Dryke learned shooting at his father’s range, Sunnydell Shooting Grounds in Sequim. Chuck Dryke started it as a place to train hunting dogs but later converted it to a trap, skeet and shooting clay range.

Matt Dryke lives with his family,wife Yvonne and daughter Ellen, in Sequim.

The stories history of the University of Washington’s gold medal-winning men’s crew team at the 1936 Olympic Games in Germany has Sequim roots. Former Sequim resident Joe Rantz spent much of his formative years on the Olympic Peni9nsula before finishing his high school career in Seattle and joining UW’s heralded rowing program.

Joe Rantz. Submitted photo

Joe Rantz.
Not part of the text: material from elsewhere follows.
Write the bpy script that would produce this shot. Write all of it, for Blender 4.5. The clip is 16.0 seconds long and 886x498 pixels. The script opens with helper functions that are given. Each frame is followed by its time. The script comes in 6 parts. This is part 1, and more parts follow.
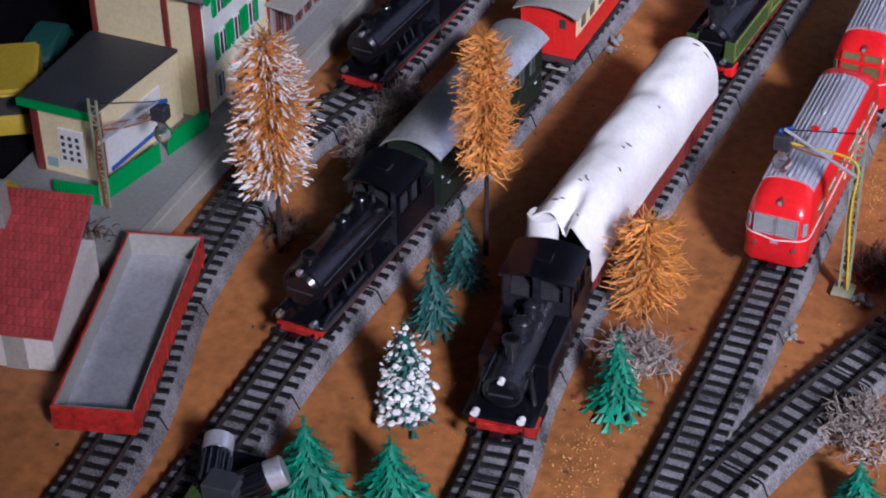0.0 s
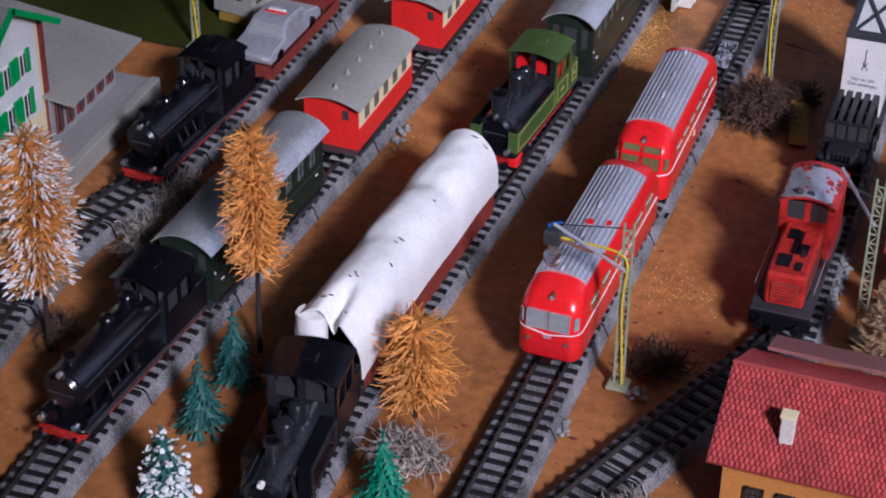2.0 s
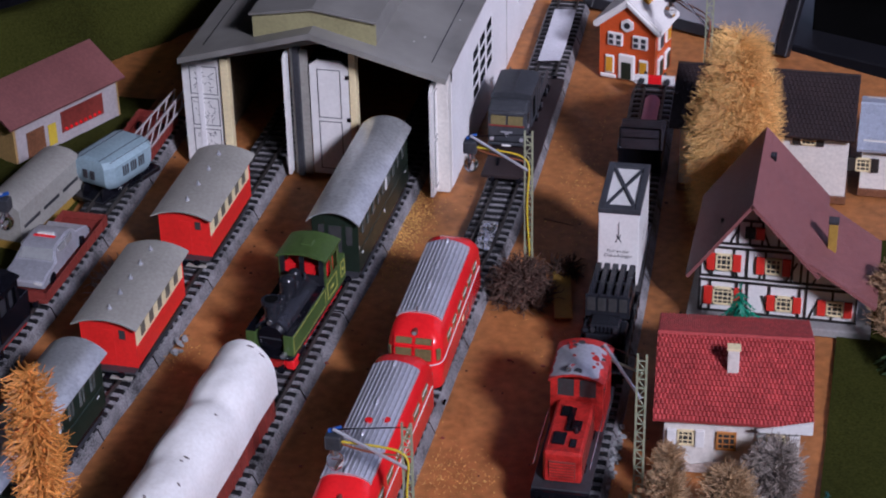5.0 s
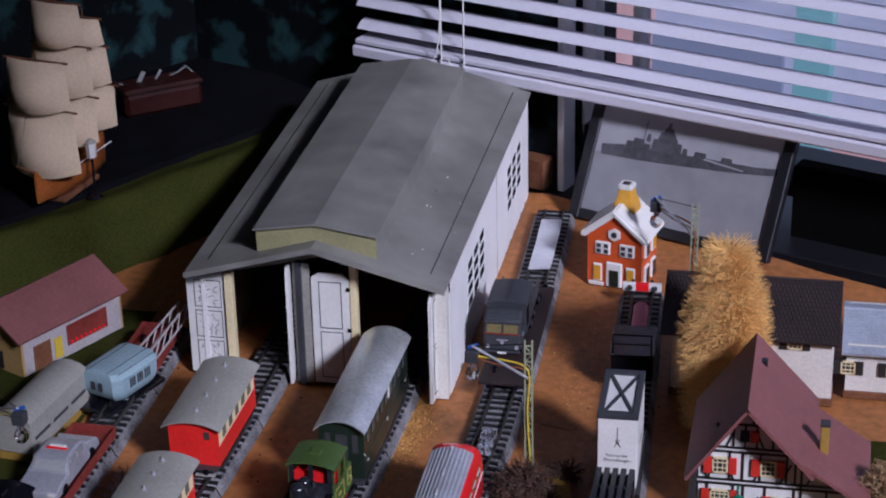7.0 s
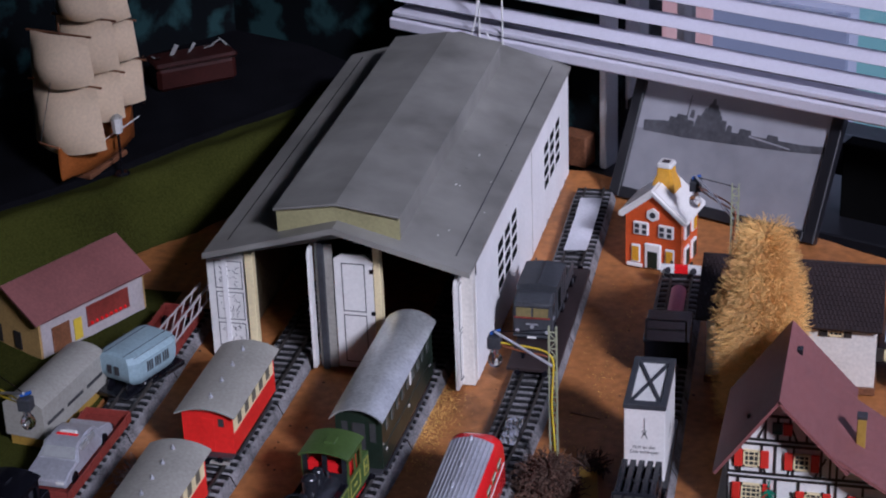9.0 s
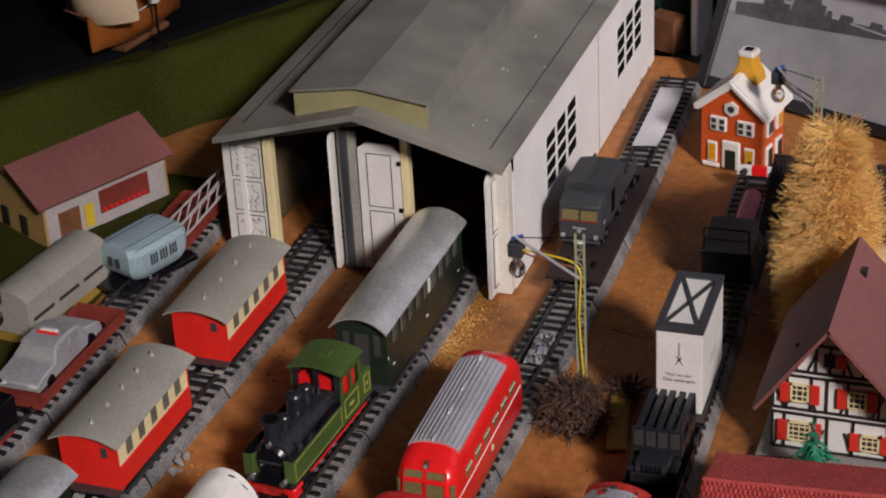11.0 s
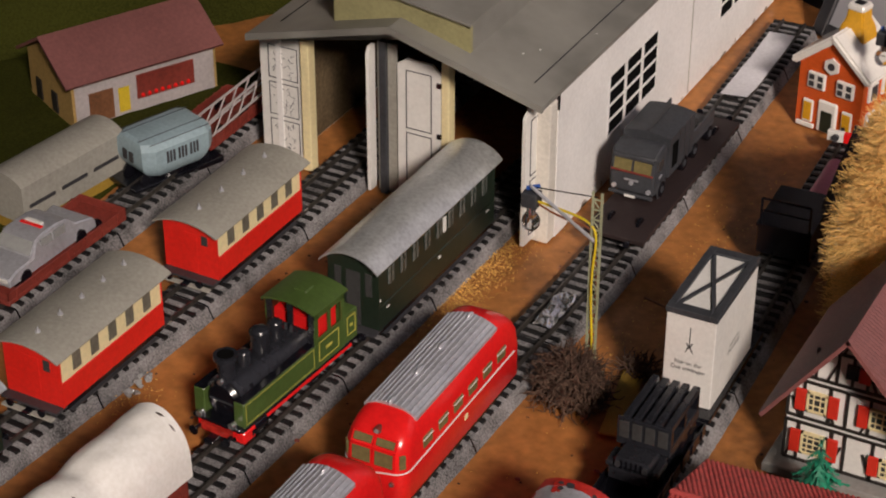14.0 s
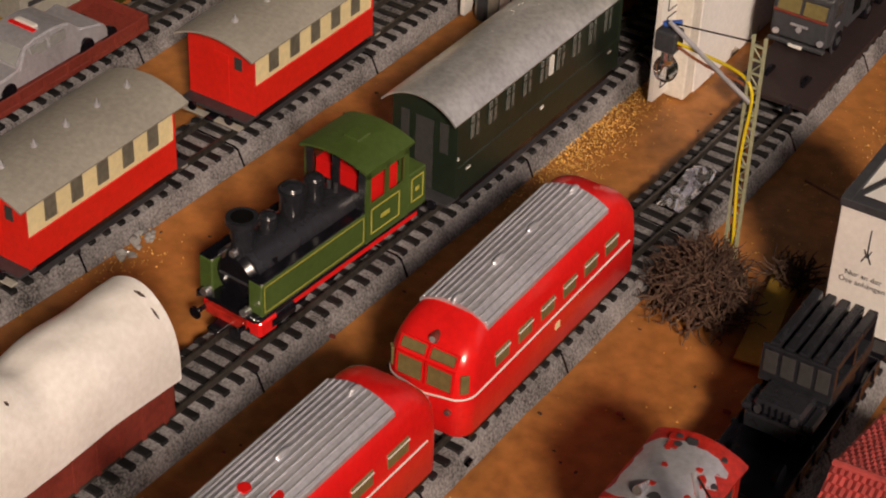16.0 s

Submitted photo

Rantz’s exploits have been detailed in the New York Times list best-selling book “The Boys In the Boat: Nine Americans and Their Epic Quest for Gold at the 1936 Berlin Olympics” by Daniel James Brown.

Rantz went on to a successful professional career as a chemical engineer at Boeing. He died in September 2007 at the age of 93.

In October 2018, Metro-Goldwyn-Mayer Studios (MGM) and Lantern Entertainment announced they are partnering to develop, finance, produce and distribute a film based on “Boys in the Boat.”

In 1988, Sequim’s Kelly Yarnes earned a gold medal for her softball throw in the 1988 International German American Special Olympics, along with a silver medal in the long jump and a bronze for her 50-yard dash.